Could the lines from the one with "for t, *values" through the end of the listing be restated exactly, with nothing else included?

### Provided data

______________________________

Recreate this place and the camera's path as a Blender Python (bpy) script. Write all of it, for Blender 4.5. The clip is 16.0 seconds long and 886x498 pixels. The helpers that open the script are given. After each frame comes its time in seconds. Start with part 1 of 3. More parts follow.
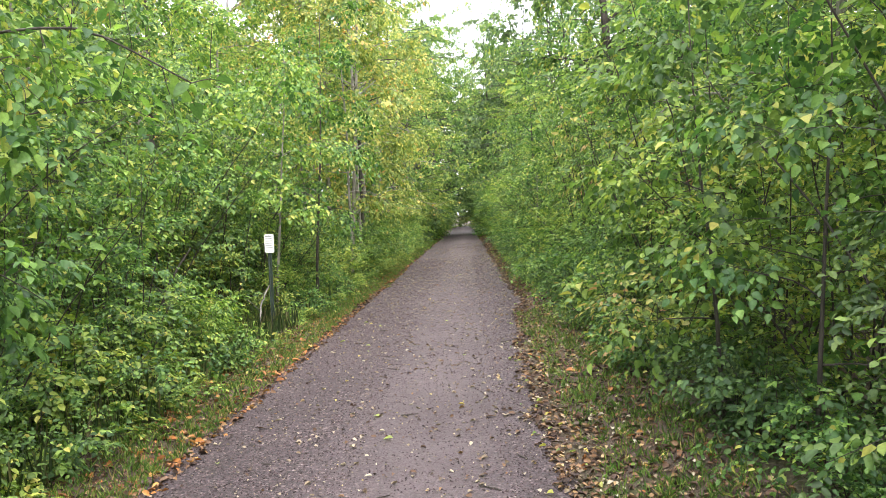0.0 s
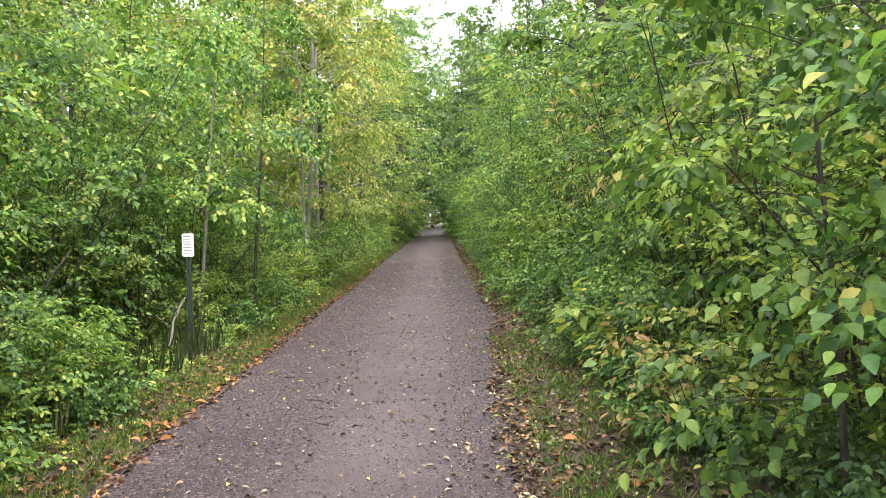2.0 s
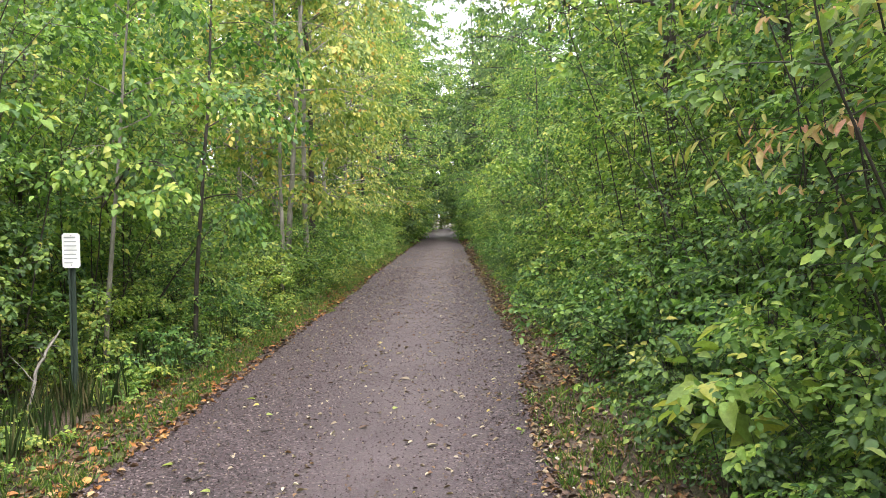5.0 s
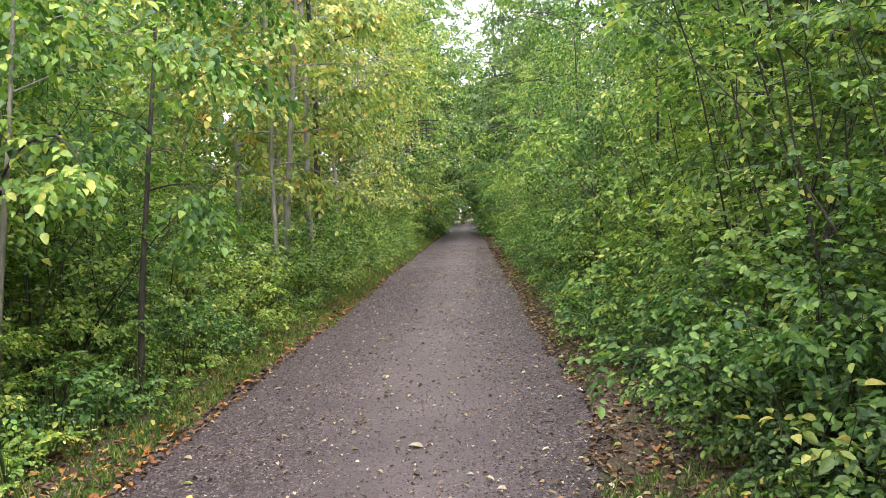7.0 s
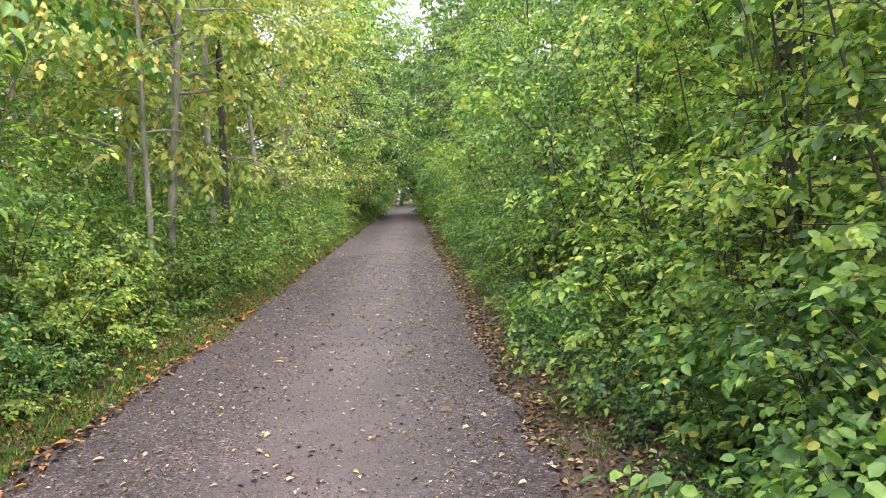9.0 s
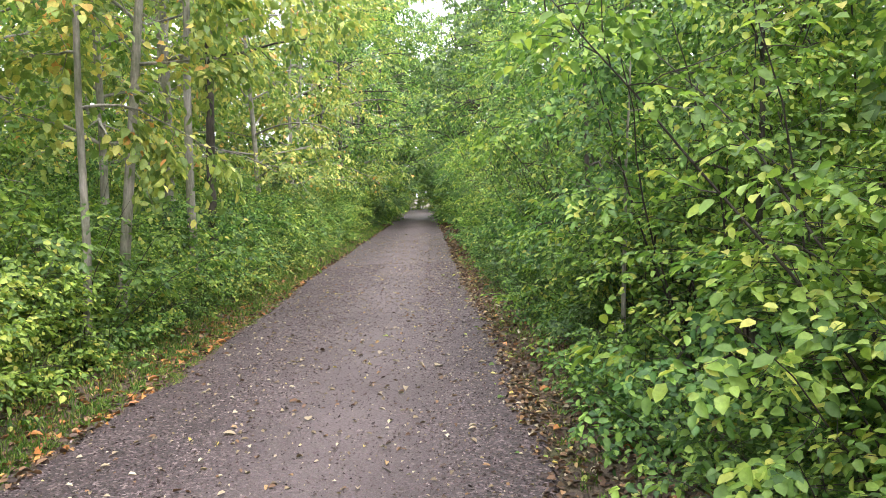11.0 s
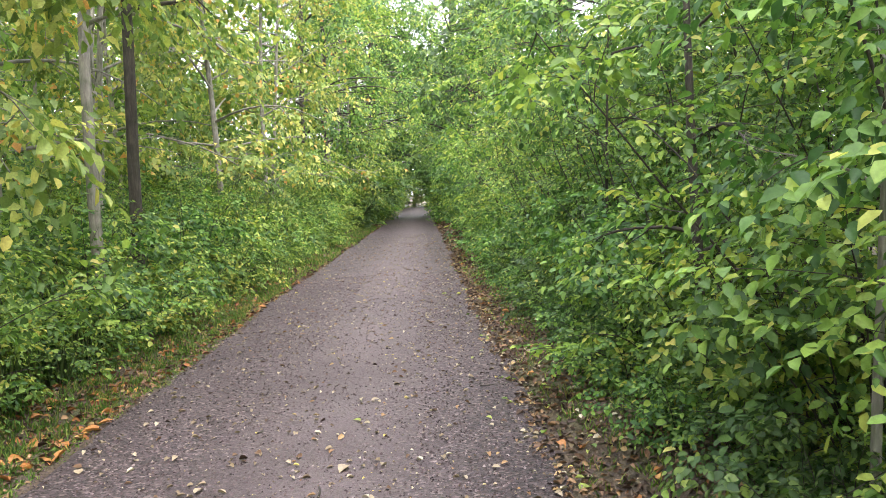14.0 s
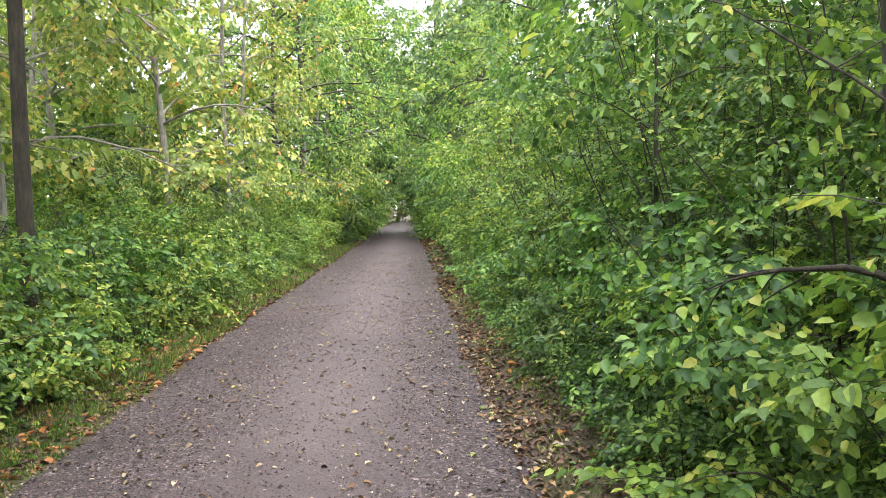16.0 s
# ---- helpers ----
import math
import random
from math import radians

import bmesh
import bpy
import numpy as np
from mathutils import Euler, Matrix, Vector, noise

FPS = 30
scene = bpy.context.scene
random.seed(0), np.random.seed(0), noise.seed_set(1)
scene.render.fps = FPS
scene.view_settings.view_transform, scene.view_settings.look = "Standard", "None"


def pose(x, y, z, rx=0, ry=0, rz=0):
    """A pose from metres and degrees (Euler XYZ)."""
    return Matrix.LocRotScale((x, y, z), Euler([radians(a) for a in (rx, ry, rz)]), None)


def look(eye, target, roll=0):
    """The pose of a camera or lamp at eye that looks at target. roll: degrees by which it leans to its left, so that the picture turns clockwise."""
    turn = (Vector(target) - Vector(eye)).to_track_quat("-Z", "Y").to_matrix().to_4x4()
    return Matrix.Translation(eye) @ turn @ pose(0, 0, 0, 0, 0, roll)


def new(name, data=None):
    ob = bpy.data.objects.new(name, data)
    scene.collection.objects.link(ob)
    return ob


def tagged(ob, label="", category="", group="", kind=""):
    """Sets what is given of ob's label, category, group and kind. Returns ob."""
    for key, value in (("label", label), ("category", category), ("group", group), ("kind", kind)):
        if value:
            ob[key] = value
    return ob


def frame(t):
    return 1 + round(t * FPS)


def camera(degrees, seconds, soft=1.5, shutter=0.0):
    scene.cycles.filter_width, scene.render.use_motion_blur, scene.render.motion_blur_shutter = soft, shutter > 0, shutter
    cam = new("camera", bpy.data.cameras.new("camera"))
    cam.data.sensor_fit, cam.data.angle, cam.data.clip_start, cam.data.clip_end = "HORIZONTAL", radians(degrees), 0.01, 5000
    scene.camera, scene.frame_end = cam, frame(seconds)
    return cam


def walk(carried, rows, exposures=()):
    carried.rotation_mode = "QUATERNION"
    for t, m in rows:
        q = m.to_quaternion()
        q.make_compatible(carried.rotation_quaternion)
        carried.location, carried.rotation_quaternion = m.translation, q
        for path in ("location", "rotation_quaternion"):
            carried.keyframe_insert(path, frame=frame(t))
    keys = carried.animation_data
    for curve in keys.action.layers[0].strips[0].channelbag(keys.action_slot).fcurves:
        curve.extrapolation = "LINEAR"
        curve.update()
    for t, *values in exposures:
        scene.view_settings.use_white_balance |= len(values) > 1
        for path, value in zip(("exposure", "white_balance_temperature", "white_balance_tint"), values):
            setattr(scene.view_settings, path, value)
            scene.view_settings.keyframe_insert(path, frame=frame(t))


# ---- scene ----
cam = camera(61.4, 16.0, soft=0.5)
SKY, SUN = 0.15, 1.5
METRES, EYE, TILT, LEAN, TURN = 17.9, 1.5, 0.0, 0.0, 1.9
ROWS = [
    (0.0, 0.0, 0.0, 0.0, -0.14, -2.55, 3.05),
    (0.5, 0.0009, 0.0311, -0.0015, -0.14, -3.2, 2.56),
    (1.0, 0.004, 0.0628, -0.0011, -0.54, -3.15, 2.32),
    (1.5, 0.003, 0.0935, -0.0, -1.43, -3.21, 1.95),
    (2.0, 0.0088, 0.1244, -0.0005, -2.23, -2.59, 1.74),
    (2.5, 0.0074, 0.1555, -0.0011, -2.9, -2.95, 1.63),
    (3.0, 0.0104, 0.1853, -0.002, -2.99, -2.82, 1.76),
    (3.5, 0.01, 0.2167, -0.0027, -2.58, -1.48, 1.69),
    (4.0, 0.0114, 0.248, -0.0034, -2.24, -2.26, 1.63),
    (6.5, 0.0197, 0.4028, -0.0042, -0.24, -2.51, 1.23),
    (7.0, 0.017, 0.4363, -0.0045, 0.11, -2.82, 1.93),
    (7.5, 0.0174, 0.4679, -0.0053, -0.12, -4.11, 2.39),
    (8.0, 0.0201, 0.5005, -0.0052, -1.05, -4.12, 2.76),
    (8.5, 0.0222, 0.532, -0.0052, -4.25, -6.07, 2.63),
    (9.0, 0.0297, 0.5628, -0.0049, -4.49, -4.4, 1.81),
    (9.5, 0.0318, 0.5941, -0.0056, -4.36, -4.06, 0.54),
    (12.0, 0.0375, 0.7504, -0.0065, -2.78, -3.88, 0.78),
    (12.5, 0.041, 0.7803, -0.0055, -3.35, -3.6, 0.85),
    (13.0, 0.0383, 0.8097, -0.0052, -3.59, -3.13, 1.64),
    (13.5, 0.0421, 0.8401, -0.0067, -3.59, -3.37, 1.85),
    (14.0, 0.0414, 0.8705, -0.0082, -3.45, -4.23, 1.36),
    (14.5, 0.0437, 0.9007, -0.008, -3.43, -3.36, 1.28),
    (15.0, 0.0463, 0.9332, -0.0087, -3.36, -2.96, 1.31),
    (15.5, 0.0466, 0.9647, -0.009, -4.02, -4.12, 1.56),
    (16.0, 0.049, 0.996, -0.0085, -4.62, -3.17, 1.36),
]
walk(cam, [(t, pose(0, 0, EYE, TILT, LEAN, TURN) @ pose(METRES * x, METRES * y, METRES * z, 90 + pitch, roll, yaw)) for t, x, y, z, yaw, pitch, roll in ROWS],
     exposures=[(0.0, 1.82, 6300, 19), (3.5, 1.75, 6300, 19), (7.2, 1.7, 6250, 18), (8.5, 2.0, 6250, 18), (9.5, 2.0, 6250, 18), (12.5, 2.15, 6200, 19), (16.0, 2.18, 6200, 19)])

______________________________

### Output for this exercise
    for t, *values in exposures:
        scene.view_settings.use_white_balance |= len(values) > 1
        for path, value in zip(("exposure", "white_balance_temperature", "white_balance_tint"), values):
            setattr(scene.view_settings, path, value)
            scene.view_settings.keyframe_insert(path, frame=frame(t))


# ---- scene ----
cam = camera(61.4, 16.0, soft=0.5)
SKY, SUN = 0.15, 1.5
METRES, EYE, TILT, LEAN, TURN = 17.9, 1.5, 0.0, 0.0, 1.9
ROWS = [
    (0.0, 0.0, 0.0, 0.0, -0.14, -2.55, 3.05),
    (0.5, 0.0009, 0.0311, -0.0015, -0.14, -3.2, 2.56),
    (1.0, 0.004, 0.0628, -0.0011, -0.54, -3.15, 2.32),
    (1.5, 0.003, 0.0935, -0.0, -1.43, -3.21, 1.95),
    (2.0, 0.0088, 0.1244, -0.0005, -2.23, -2.59, 1.74),
    (2.5, 0.0074, 0.1555, -0.0011, -2.9, -2.95, 1.63),
    (3.0, 0.0104, 0.1853, -0.002, -2.99, -2.82, 1.76),
    (3.5, 0.01, 0.2167, -0.0027, -2.58, -1.48, 1.69),
    (4.0, 0.0114, 0.248, -0.0034, -2.24, -2.26, 1.63),
    (6.5, 0.0197, 0.4028, -0.0042, -0.24, -2.51, 1.23),
    (7.0, 0.017, 0.4363, -0.0045, 0.11, -2.82, 1.93),
    (7.5, 0.0174, 0.4679, -0.0053, -0.12, -4.11, 2.39),
    (8.0, 0.0201, 0.5005, -0.0052, -1.05, -4.12, 2.76),
    (8.5, 0.0222, 0.532, -0.0052, -4.25, -6.07, 2.63),
    (9.0, 0.0297, 0.5628, -0.0049, -4.49, -4.4, 1.81),
    (9.5, 0.0318, 0.5941, -0.0056, -4.36, -4.06, 0.54),
    (12.0, 0.0375, 0.7504, -0.0065, -2.78, -3.88, 0.78),
    (12.5, 0.041, 0.7803, -0.0055, -3.35, -3.6, 0.85),
    (13.0, 0.0383, 0.8097, -0.0052, -3.59, -3.13, 1.64),
    (13.5, 0.0421, 0.8401, -0.0067, -3.59, -3.37, 1.85),
    (14.0, 0.0414, 0.8705, -0.0082, -3.45, -4.23, 1.36),
    (14.5, 0.0437, 0.9007, -0.008, -3.43, -3.36, 1.28),
    (15.0, 0.0463, 0.9332, -0.0087, -3.36, -2.96, 1.31),
    (15.5, 0.0466, 0.9647, -0.009, -4.02, -4.12, 1.56),
    (16.0, 0.049, 0.996, -0.0085, -4.62, -3.17, 1.36),
]
walk(cam, [(t, pose(0, 0, EYE, TILT, LEAN, TURN) @ pose(METRES * x, METRES * y, METRES * z, 90 + pitch, roll, yaw)) for t, x, y, z, yaw, pitch, roll in ROWS],
     exposures=[(0.0, 1.82, 6300, 19), (3.5, 1.75, 6300, 19), (7.2, 1.7, 6250, 18), (8.5, 2.0, 6250, 18), (9.5, 2.0, 6250, 18), (12.5, 2.15, 6200, 19), (16.0, 2.18, 6200, 19)])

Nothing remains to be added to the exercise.